The NV value of the real speckled SAR image shown in the Fig. 11 is 7.2567. A mask of 25 × 25 is rotated on the image in a non-overlapping fashion, ENL value is calculated for each mask. Later average of all ENL value is evaluated that is equal to 1.8055. Its CV value is 32.6373. Frost et al. [32] and [33] reduces the speckle content from the image but it leads to introduction of impairments specifically more in [33]. Chen and Liu [22] and [76] are more efficient in reducing the speckle noise than the previous works. The texture in the heterogeneous areas is well reserved in the [22] and [76] but fine details are distorted in the [22] and artifacts are seen in the despeckled image of [110]. The smoothness in the homogeneous areas is well maintained in the [22] than [76]. The average difference between despeckled image and real SAR image is maximum in [33] among the [22, 32, 33] and [76]. Guo et al. [39] presents the despeckling results of soft and hard thresholding using DWT. The soft [39] is more efficient than hard [39] in terms of speckle reduction and smoothness in the homogeneous areas while the texture part in the non-uniform regions is well preserved in both the cases. The despeckling results of [81] and [37] are approximately same in terms of all quality factors but the computational cost of [81] is better than the [37].

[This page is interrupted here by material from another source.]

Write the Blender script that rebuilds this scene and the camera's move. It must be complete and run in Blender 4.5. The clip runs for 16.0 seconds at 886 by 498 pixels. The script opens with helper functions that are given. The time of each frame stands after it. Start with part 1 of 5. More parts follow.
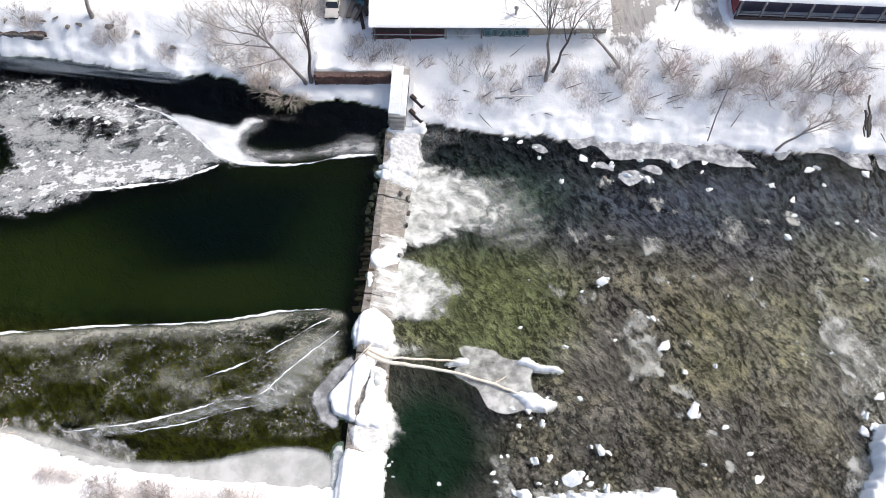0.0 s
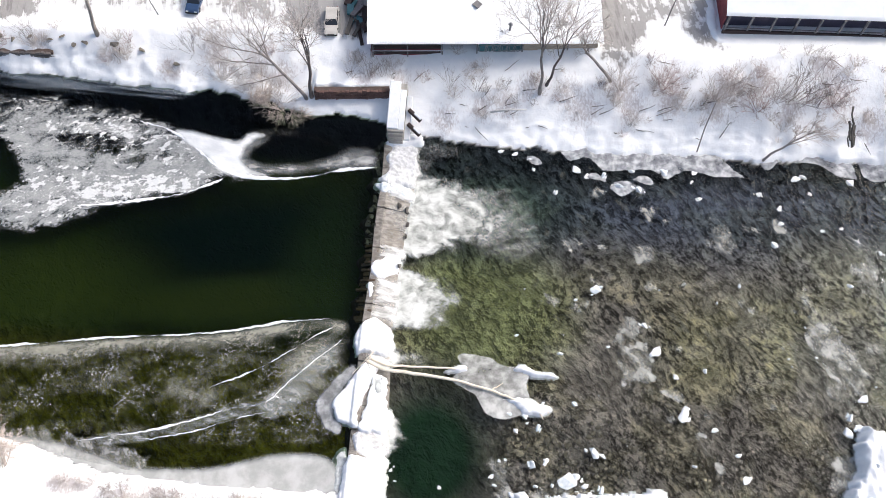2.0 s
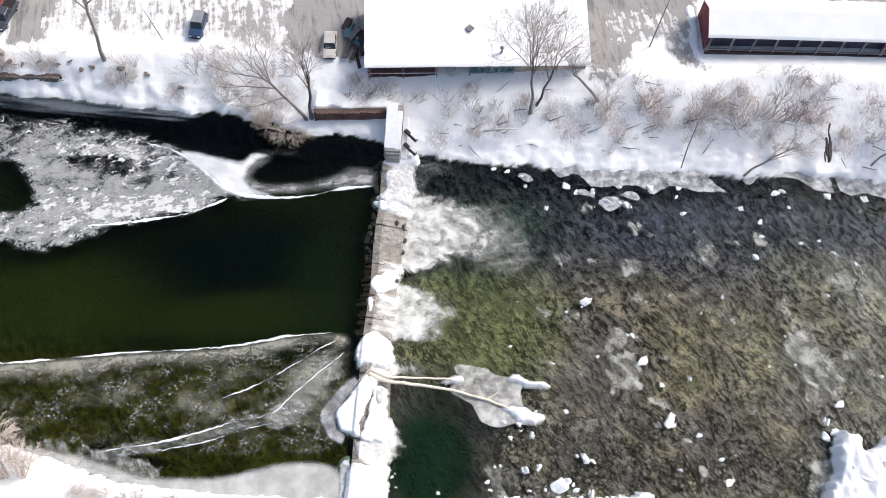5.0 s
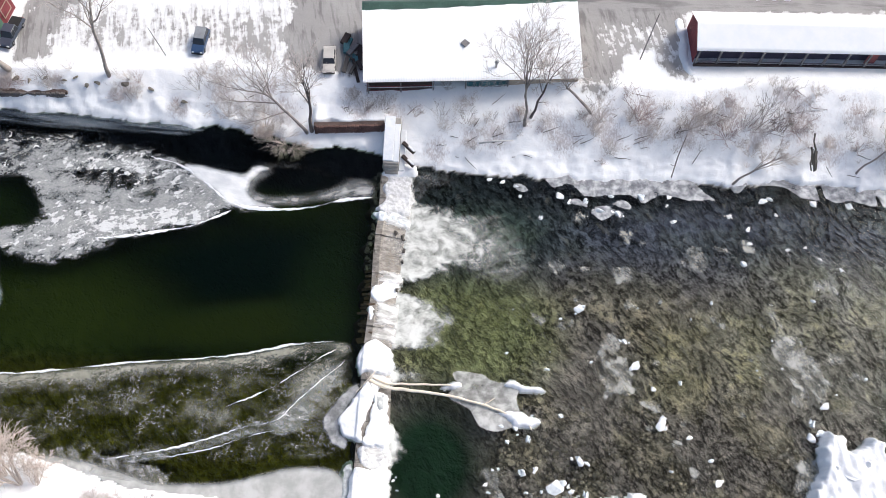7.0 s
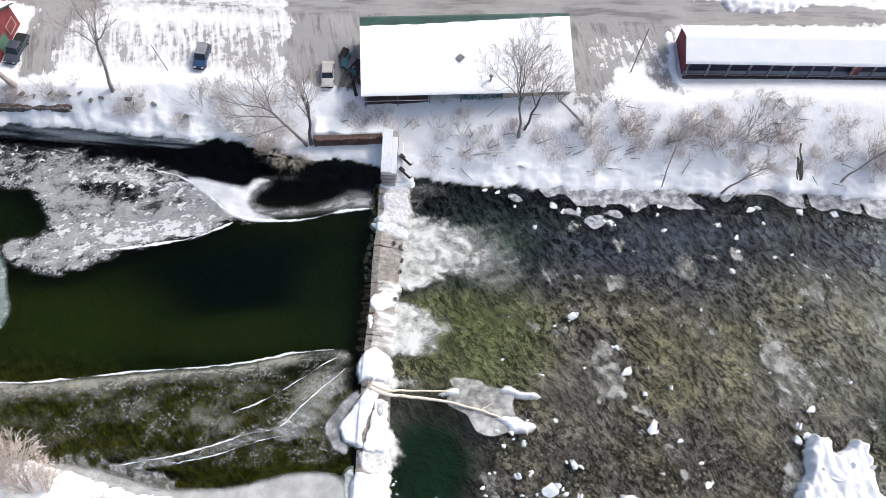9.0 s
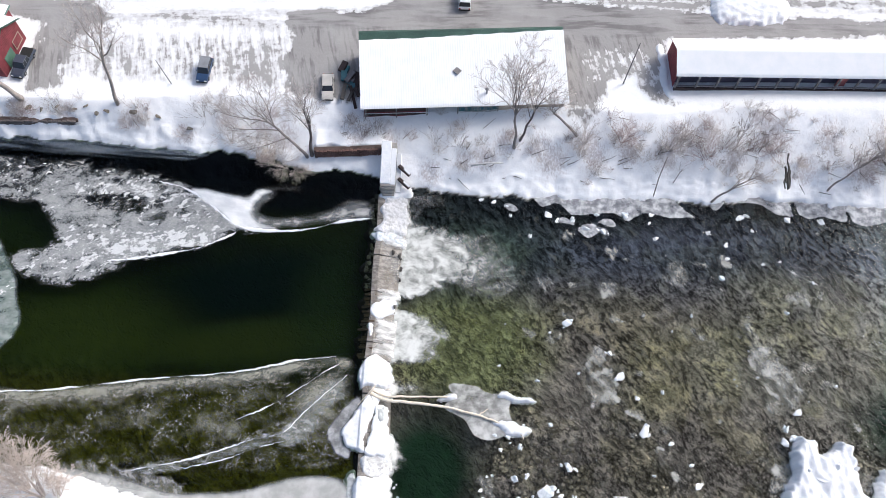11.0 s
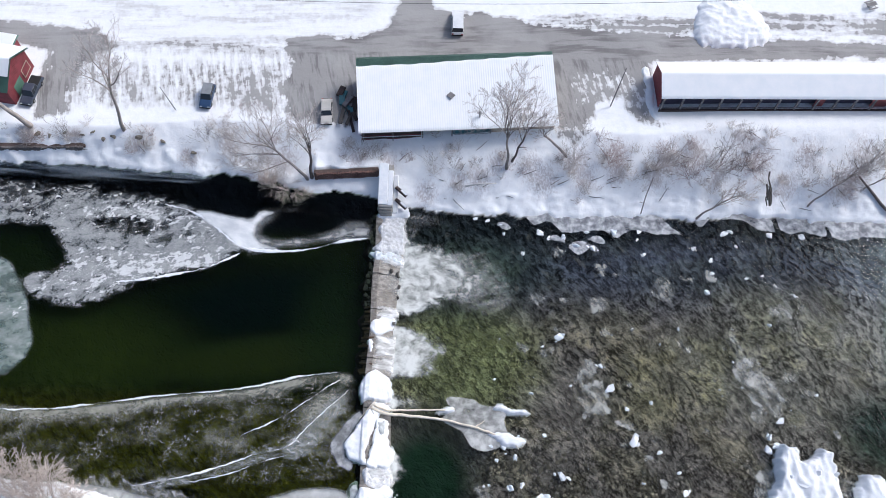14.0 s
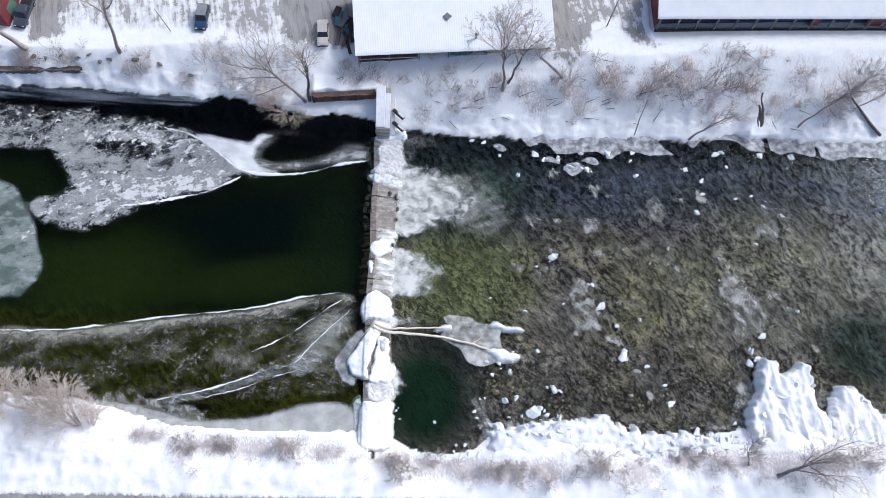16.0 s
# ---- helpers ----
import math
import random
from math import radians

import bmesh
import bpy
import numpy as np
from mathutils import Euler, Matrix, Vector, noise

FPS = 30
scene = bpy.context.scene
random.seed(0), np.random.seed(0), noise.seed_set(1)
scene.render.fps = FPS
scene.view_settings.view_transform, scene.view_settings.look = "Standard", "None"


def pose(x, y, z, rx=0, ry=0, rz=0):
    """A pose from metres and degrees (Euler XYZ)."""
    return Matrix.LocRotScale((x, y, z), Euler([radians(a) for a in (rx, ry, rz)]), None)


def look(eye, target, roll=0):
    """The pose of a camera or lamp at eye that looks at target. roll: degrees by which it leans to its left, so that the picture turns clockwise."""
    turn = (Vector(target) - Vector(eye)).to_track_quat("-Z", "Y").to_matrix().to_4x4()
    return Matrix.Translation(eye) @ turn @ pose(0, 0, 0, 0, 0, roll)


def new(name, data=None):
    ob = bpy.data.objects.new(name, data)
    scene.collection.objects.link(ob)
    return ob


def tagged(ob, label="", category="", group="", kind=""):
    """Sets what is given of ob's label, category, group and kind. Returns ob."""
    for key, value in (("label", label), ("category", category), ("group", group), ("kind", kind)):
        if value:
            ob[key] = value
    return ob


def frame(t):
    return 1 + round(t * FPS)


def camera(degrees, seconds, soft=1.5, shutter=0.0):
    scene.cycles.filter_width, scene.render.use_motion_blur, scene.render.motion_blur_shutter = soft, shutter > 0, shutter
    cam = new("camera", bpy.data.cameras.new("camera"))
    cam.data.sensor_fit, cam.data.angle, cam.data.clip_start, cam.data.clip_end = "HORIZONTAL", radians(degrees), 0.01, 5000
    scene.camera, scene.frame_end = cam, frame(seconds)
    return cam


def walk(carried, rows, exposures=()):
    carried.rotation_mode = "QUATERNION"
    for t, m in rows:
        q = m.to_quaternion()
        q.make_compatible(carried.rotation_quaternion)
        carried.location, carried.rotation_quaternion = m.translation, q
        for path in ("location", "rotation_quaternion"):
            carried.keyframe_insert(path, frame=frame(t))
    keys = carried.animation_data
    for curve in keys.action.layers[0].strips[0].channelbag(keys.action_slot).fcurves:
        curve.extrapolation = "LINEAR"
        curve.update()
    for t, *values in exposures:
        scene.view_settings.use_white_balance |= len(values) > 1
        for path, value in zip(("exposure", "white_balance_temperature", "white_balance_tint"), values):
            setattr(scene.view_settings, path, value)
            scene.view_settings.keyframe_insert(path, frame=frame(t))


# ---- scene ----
cam = camera(56.0, 16.0, 0.5)
PATH = [
    (0, (2.669, -1.388, 90.534), (2.639, -0.512, 88.736), 2.7),
    (0.5, (2.649, -1.412, 91.366), (2.621, -0.538, 89.568), 2.7),
    (1, (2.569, -1.42, 92.295), (2.544, -0.547, 90.496), 2.7),
    (1.5, (2.415, -1.375, 93.256), (2.393, -0.504, 91.456), 2.8),
    (2, (2.4, -1.37, 94.114), (2.379, -0.499, 92.314), 2.8),
    (2.5, (2.291, -1.377, 94.989), (2.273, -0.506, 93.188), 2.9),
    (3, (2.265, -1.351, 95.82), (2.249, -0.481, 94.02), 2.9),
    (3.5, (2.174, -1.352, 96.698), (2.162, -0.482, 94.898), 3.0),
    (4, (2.075, -1.414, 97.524), (2.066, -0.544, 95.723), 3.1),
    (6.5, (1.676, -1.037, 102.398), (1.679, -0.181, 100.591), 3.4),
    (7, (1.627, -1.058, 103.241), (1.632, -0.202, 101.433), 3.4),
    (7.5, (1.479, -1.01, 104.134), (1.487, -0.156, 102.326), 3.5),
    (8, (1.363, -0.941, 104.999), (1.375, -0.088, 103.19), 3.7),
    (8.5, (1.335, -1.031, 105.857), (1.349, -0.177, 104.048), 3.7),
    (9, (1.333, -1.235, 106.568), (1.349, -0.378, 104.761), 3.7),
    (11.5, (0.817, -0.683, 111.397), (0.846, 0.16, 109.584), 4.2),
    (12, (0.701, -0.747, 112.158), (0.733, 0.107, 110.35), 4.2),
    (12.5, (0.552, -0.889, 112.876), (0.587, -0.009, 111.081), 4.2),
    (13, (0.513, -0.968, 113.753), (0.549, -0.071, 111.966), 4.2),
    (13.5, (0.476, -0.997, 114.705), (0.513, -0.109, 112.913), 4.2),
    (14, (0.357, -0.823, 115.764), (0.399, 0.03, 113.955), 4.5),
    (14.5, (0.175, -0.347, 116.901), (0.223, 0.448, 115.067), 5.1),
    (15, (0.036, 0.222, 118.062), (0.089, 0.957, 116.203), 5.6),
    (15.5, (-0.283, 0.791, 119.11), (-0.222, 1.465, 117.228), 6.5),
    (16, (-0.547, 1.312, 120.1), (-0.48, 1.938, 118.202), 7.3),
]
walk(cam, [(t, look(eye, to, roll)) for t, eye, to, roll in PATH],
     [(0, 0.52, 6300, 9), (4, 0.46, 6300, 9), (9, 0.32, 6150, 9), (11.5, 0.24, 6000, 9), (13, 0.06, 5800, 9), (16, 0.07, 5650, 9)])

# ---- world, sun, exposure ----
world = bpy.data.worlds.new("sky")
scene.world = world
world.use_nodes = True
wn = world.node_tree
SUN_AZ, SUN_EL = 60.0, 45.0   # degrees from +y towards +x; height over the horizon
sky = wn.nodes.new("ShaderNodeTexSky")
sky.sky_type = "NISHITA"
sky.sun_disc = False
sky.dust_density = 5.0
sky.ozone_density = 0.4
sky.sun_elevation = radians(SUN_EL)
sky.sun_rotation = radians(SUN_AZ)
wn.links.new(sky.outputs[0], wn.nodes["Background"].inputs[0])
wn.nodes["Background"].inputs[1].default_value = 0.13
sun_data = bpy.data.lights.new("sun", "SUN")
sun_data.energy, sun_data.angle, sun_data.color = 1.6, radians(16.0), (1.0, 0.96, 0.91)
sun = new("sun", sun_data)
sun_way = Vector((math.sin(radians(SUN_AZ)) * math.cos(radians(SUN_EL)), math.cos(radians(SUN_AZ)) * math.cos(radians(SUN_EL)), math.sin(radians(SUN_EL))))
sun.matrix_world = look(sun_way * 300, (0, 0, 0))

Z_UP, Z_DOWN = 1.25, 0.0      # water levels above and below the weir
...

The speckle content observed in the despeckled SAR images in [51, 52, 63, 77, 82, 83, 126] is highly reduced. Out of these, [63] is best in speckle reduction. Even the smoothness in the uniform regions is well maintained in these mentioned works. The average difference between despeckled SAR image and real speckled SAR image is maximum in [52]. The fine details are well preserved in the mentioned works. Out of these, [51] shows the minimum introduction of the artifacts. The computational cost of [52] and [63] are high.

7 Conclusions

The speckle reduction in SAR images is one of the hottest topics in SAR image processing. The SAR images are inherently speckled in nature, but the main reason is constant interaction of the transmitted high-frequency radar waves with target areas. The speckle noise can be reduced or eliminated using suitable despeckling methods. Therefore, despeckling should be implemented to enhance the SAR image quality for more accurate pre-processing. This article discusses some of the most prevalent articles with their advantages and disadvantages. In order to deal with speckle noise, an efficient despeckling process requires a prior information about the noise map, adaptability and pattern distribution. The final objective of SAR image despeckling method is to obtain edge preserved despeckled images with reduced speckle content, smoothness in the homogeneous areas, preserved texture in the heterogeneous areas and no artifacts generation. This paper summarizes the SAR images, noise in SAR image i.e. speckle noise, SAR image despeckling methods. The comparative analysis of some recent methods and also some state-of art methods are analysed with their merits and demerits. This analysis of speckle noise will surely help to the researchers for developing new SAR image despeckling algorithms.